Por que a política cambial chinesa mina os alicerces da OMC?

Quando um país pratica uma desvalorização por mais de dois anos, força os países em volta a fazerem a mesma coisa. Hoje temos todo um bloco na Ásia com moeda desvalorizada. No momento em que a China desvaloriza sua moeda em 25% por um bom tempo, torna inútil o sistema da OMC. Há 10 anos estamos discutindo baixar ou não as tarifas de importação em 1% a 2%. A negociação de tarifa torna-se ridícula diante da desvalorização cambial da China.

Taxa de câmbio é competência da OMC ou do FMI?

Quando o Gatt (sigla em inglês para Acordo Geral de Tarifas e Comércio, que antecedeu a OMC) foi negociado, ficou decidido que taxa de câmbio e balança de pagamentos eram assuntos do Fundo Monetário Internacional, que a OMC cuidaria de comércio, e o Banco Mundial de crédito. Dizer se uma moeda está ou não desvalorizada é competência do FMI. Agora, o caso da China está desvirtuando o comércio. Se nada ocorrer na reunião do G-20 em novembro, os americanos vão ser forçados a aplicar uma tarifa anti-subsídio contra a China. E os chineses já disseram que vão recorrer à OMC. Logo, o assunto mais delicado do mundo de hoje estará nos tribunais da OMC.

A OMC tem mecanismos para lidar com isso?

Sim e sem mexer em nada nos seus acordos. Em primeiro lugar, tem um artigo do velho Gatt que diz que nenhum país pode usar o câmbio para frustrar os objetivos do acordo, que é liberalizar o comércio. O FMI já disse que a China está manipulando substancialmente sua moeda. Em segundo lugar, é proibido subsidiar a exportação. É claro que câmbio desvalorizado é um subsídio à economia como um todo, mas é uma questão de bons advogados provarem que afetam empresas 100% exportadoras. Um terceiro caminho é a valoração aduaneira: um país pode reajustar suas tarifas para compensar distorções.

A Câmara dos Deputados dos EUA aprovou um aumento de tarifas contra a China para compensar o yuan desvalorizado. Se passar no Senado, pode ser o pontapé de uma guerra comercial como a de 1930?

Não deve chegar a tanto, porque os países hoje são espertos. Ninguém vai chegar a 1930 e fechar as fronteiras. Hoje tudo é negociação.

O Brasil também deveria reagir ao yuan desvalorizado?

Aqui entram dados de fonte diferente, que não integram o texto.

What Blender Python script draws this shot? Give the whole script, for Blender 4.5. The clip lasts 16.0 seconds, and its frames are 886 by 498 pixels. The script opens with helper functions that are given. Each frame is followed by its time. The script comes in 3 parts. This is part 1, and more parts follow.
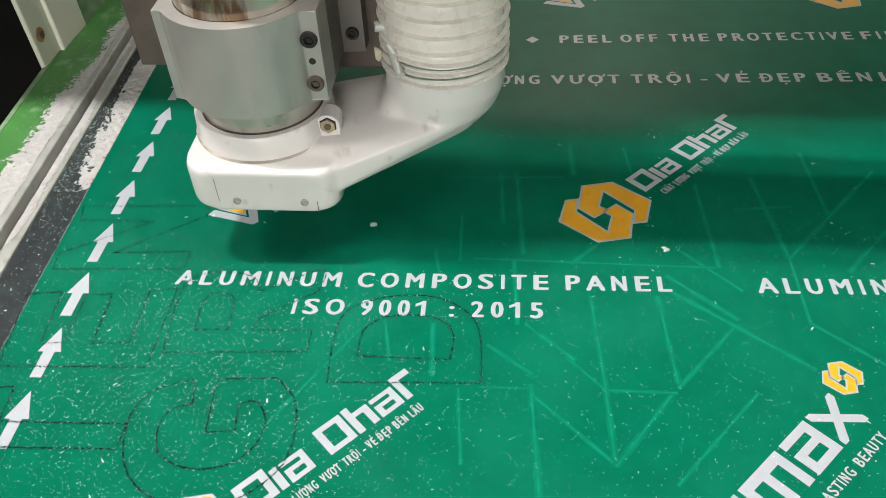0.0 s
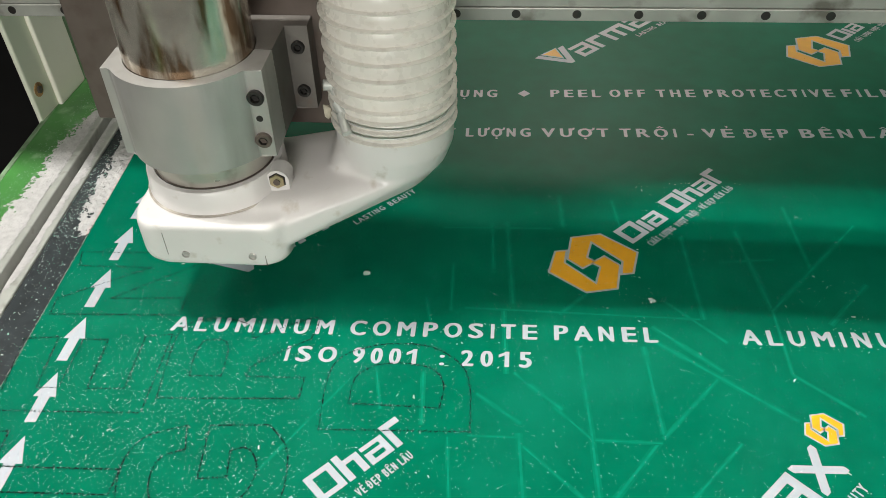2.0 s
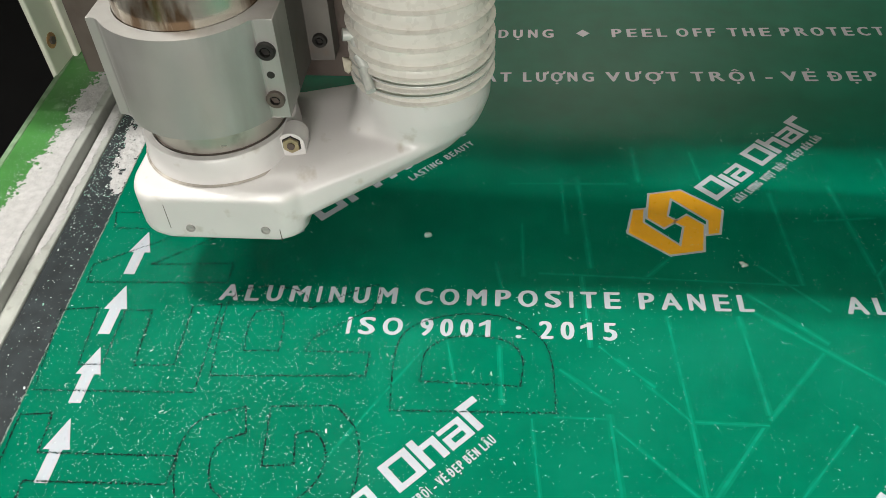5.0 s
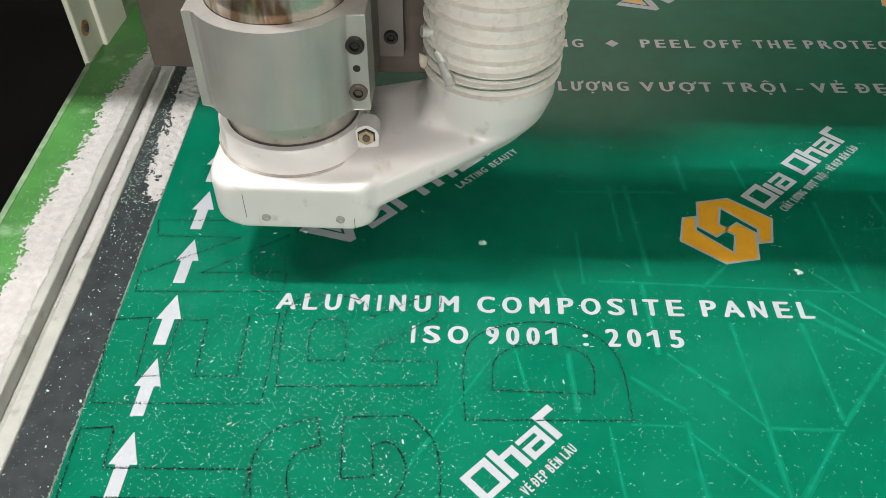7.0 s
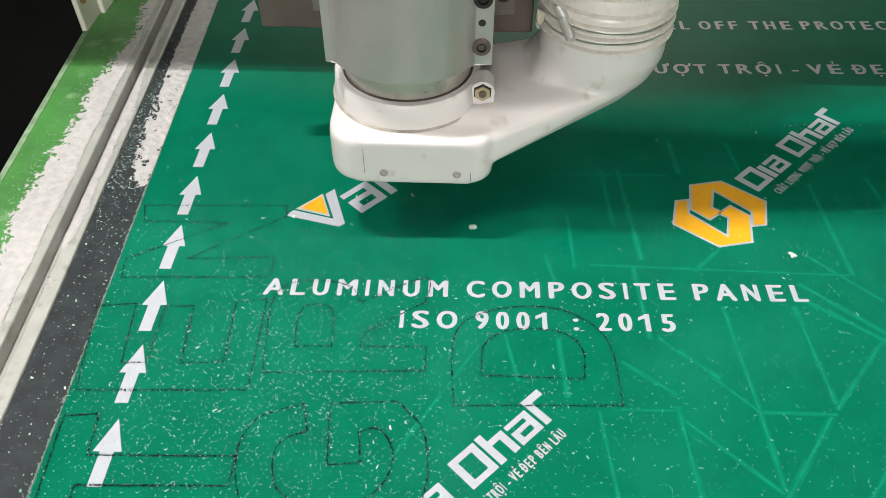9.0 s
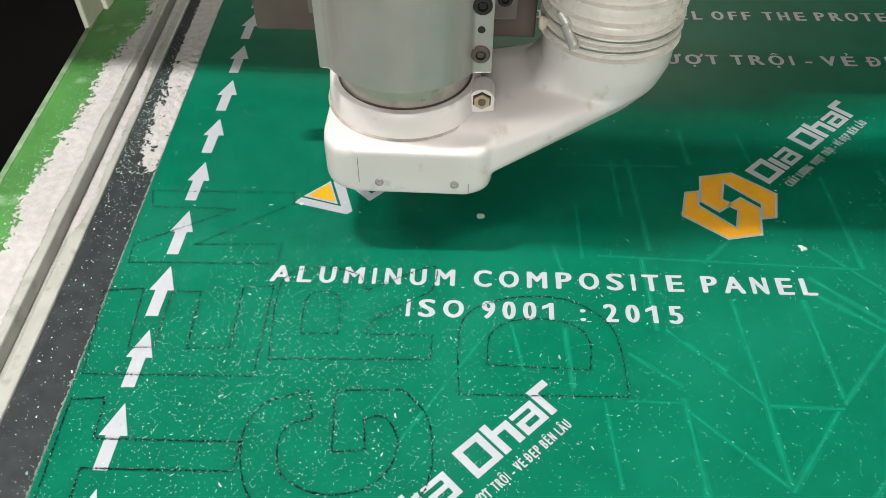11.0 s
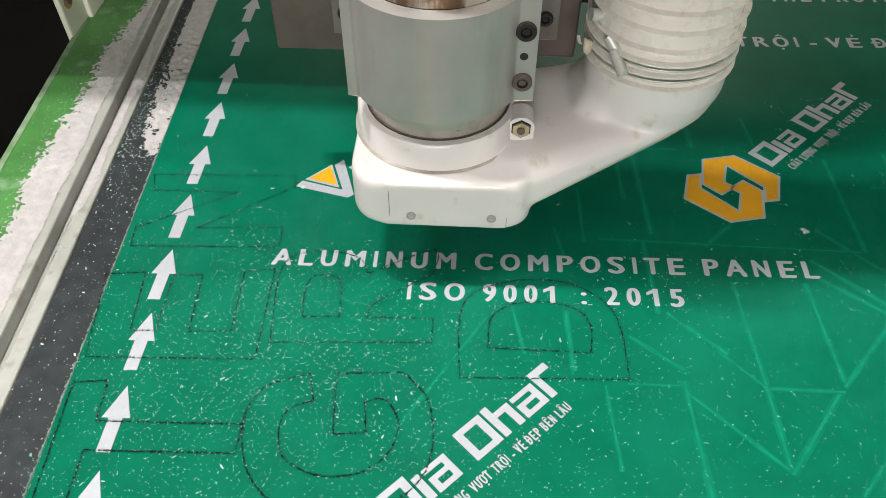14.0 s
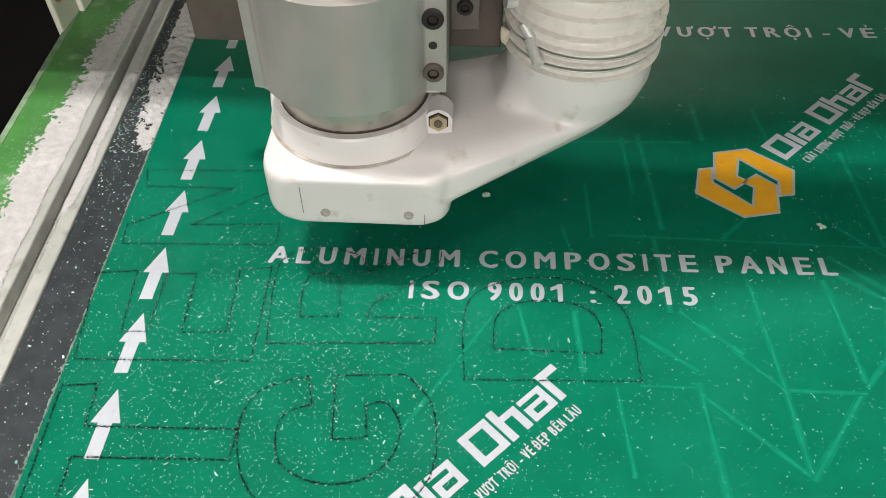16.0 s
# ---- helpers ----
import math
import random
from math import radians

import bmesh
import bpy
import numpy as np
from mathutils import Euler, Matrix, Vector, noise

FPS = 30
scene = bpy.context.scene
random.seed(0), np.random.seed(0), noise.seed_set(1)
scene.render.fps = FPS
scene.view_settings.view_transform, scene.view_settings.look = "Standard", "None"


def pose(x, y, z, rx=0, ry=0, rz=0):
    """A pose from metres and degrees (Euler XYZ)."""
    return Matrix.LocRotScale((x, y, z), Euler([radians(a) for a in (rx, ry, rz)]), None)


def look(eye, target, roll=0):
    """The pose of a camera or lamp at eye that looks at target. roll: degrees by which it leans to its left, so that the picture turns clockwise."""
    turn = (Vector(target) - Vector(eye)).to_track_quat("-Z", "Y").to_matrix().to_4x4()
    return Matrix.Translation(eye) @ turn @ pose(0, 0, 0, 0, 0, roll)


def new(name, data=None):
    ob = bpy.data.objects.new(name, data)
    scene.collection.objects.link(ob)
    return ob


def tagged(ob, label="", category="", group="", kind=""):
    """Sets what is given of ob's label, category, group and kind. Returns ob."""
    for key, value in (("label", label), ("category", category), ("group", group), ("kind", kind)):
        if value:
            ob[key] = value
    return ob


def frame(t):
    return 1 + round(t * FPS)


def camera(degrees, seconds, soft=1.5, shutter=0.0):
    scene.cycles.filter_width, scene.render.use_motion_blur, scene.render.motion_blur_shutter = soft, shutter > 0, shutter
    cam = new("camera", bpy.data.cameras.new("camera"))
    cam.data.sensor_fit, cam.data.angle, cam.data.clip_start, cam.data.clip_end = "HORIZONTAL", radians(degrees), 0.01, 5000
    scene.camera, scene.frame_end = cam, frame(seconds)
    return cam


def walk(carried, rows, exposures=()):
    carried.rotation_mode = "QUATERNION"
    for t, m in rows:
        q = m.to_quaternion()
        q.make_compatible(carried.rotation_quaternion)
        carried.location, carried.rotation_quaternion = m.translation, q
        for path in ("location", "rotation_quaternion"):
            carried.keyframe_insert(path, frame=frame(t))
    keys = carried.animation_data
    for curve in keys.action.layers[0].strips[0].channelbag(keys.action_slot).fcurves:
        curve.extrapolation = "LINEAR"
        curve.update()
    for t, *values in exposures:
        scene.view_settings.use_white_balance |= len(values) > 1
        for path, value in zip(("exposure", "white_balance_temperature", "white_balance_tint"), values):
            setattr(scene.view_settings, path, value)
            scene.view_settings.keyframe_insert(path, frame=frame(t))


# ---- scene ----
import functools

cam = camera(56.9, 16.0, 0.6)
PATH = [
    (0, (0.369, -0.582, 0.62), (0.184, 0.85, -0.765), -4.5),
    (0.5, (0.37, -0.583, 0.623), (0.188, 0.863, -0.748), -4.2),
    (1, (0.371, -0.588, 0.63), (0.187, 0.889, -0.705), -3.8),
    (1.5, (0.373, -0.592, 0.637), (0.195, 0.889, -0.695), -3.6),
    (2, (0.374, -0.591, 0.639), (0.201, 0.911, -0.669), -3.4),
    (2.5, (0.373, -0.588, 0.639), (0.198, 0.918, -0.665), -3.5),
    (3, (0.37, -0.584, 0.634), (0.19, 0.914, -0.678), -3.5),
    (3.5, (0.361, -0.573, 0.629), (0.17, 0.902, -0.708), -3.5),
    (4, (0.349, -0.555, 0.623), (0.154, 0.895, -0.741), -3.6),
    (4.5, (0.32, -0.531, 0.609), (0.135, 0.882, -0.794), -3.4),
    (4.7, (0.313, -0.523, 0.608), (0.119, 0.875, -0.809), -4.2),
    (6.8, (0.195, -0.523, 0.611), (0.122, 0.881, -0.812), -1.1),
    (7, (0.194, -0.526, 0.606), (0.121, 0.896, -0.798), -1.2),
    (7.5, (0.197, -0.524, 0.603), (0.133, 0.898, -0.802), -1.5),
    (8, (0.199, -0.527, 0.603), (0.144, 0.887, -0.81), -1.7),
    (8.5, (0.201, -0.523, 0.602), (0.134, 0.888, -0.814), -1.6),
    (9, (0.205, -0.521, 0.596), (0.131, 0.88, -0.829), -1.5),
    (11.5, (0.207, -0.52, 0.592), (0.11, 0.856, -0.857), -1.5),
    (12, (0.211, -0.52, 0.59), (0.115, 0.846, -0.867), -1.6),
    (12.5, (0.21, -0.521, 0.59), (0.113, 0.842, -0.871), -1.6),
    (13, (0.208, -0.52, 0.59), (0.106, 0.835, -0.878), -1.7),
    (13.5, (0.209, -0.52, 0.59), (0.108, 0.824, -0.887), -1.6),
    (14, (0.21, -0.52, 0.593), (0.104, 0.833, -0.876), -1.9),
    (14.5, (0.212, -0.521, 0.593), (0.106, 0.836, -0.873), -1.9),
    (15, (0.213, -0.52, 0.592), (0.11, 0.839, -0.871), -1.9),
    (15.5, (0.213, -0.518, 0.589), (0.115, 0.845, -0.871), -1.8),
    (16, (0.206, -0.502, 0.57), (0.099, 0.85, -0.9), -2.1),
]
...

Tenho acompanhado vários estudos sobre a competitividade do Brasil em relação à China e estou assustadíssima. O custo do quilo de uma máquina chinesa é um terço da brasileira. A desindustrialização é evidente. Então o que a indústria brasileira pode fazer? Primeiro, pedir antidumping provisório, que pode ser concedido em três meses. Segundo, pedir salvaguarda especial contra a China. Quando a China entrou na OMC, foi decidido que os países poderiam, até 2013, usar uma salvaguarda especial se ocorresse um importação excessiva. Essa salvaguarda é mais simples de aplicar, mas até agora só estão em vigor quatro em todo o mundo. A China considera a salvaguarda especial injusta e deixou claro que retaliaria o país que a utilizasse. No Brasil, teve um discussão enorme e optaram por só aplicar antidumping. Está na hora de retomar isso. Nossas pesquisas encontraram ainda uma lei, do ex-presidente Juscelino Kubitschek. A lei de JK diz que "poderá ser alterada a alíquota relativa ao produto de um país que desvalorizar sua moeda ou conceder subsídio à exportação". É exatamente o caso da China. Outra alternativa é usar barreiras técnicas e exigir que todo produto importado da China seja certificado. Deveríamos fazer um arsenal de medidas.

A sra. não fica preocupada com a retaliação? As exportações brasileiras são muito dependentes das vendas de soja e minério de ferro para a China.

Tudo é negociação política. O fato é que o setor industrial tem direitos. O que nós queremos é pressão.

Qual seria o impacto dessa ofensiva no relacionamento bilateral entre Brasil e China?

O que eu quero é abrir um espaço especial de negociação. Não existe guerra de fato hoje. São guerras verbais. A questão é dizer ao governo chinês: tenho bons argumentos, tenho razão de reclamar, vamos negociar.

Qual é sua expectativa em relação à próxima reunião do G-20?

É preciso subir o tom contra a China. O discurso chinês de que não vai mexer no yuan porque destruiria a sua economia, não pode mais funcionar.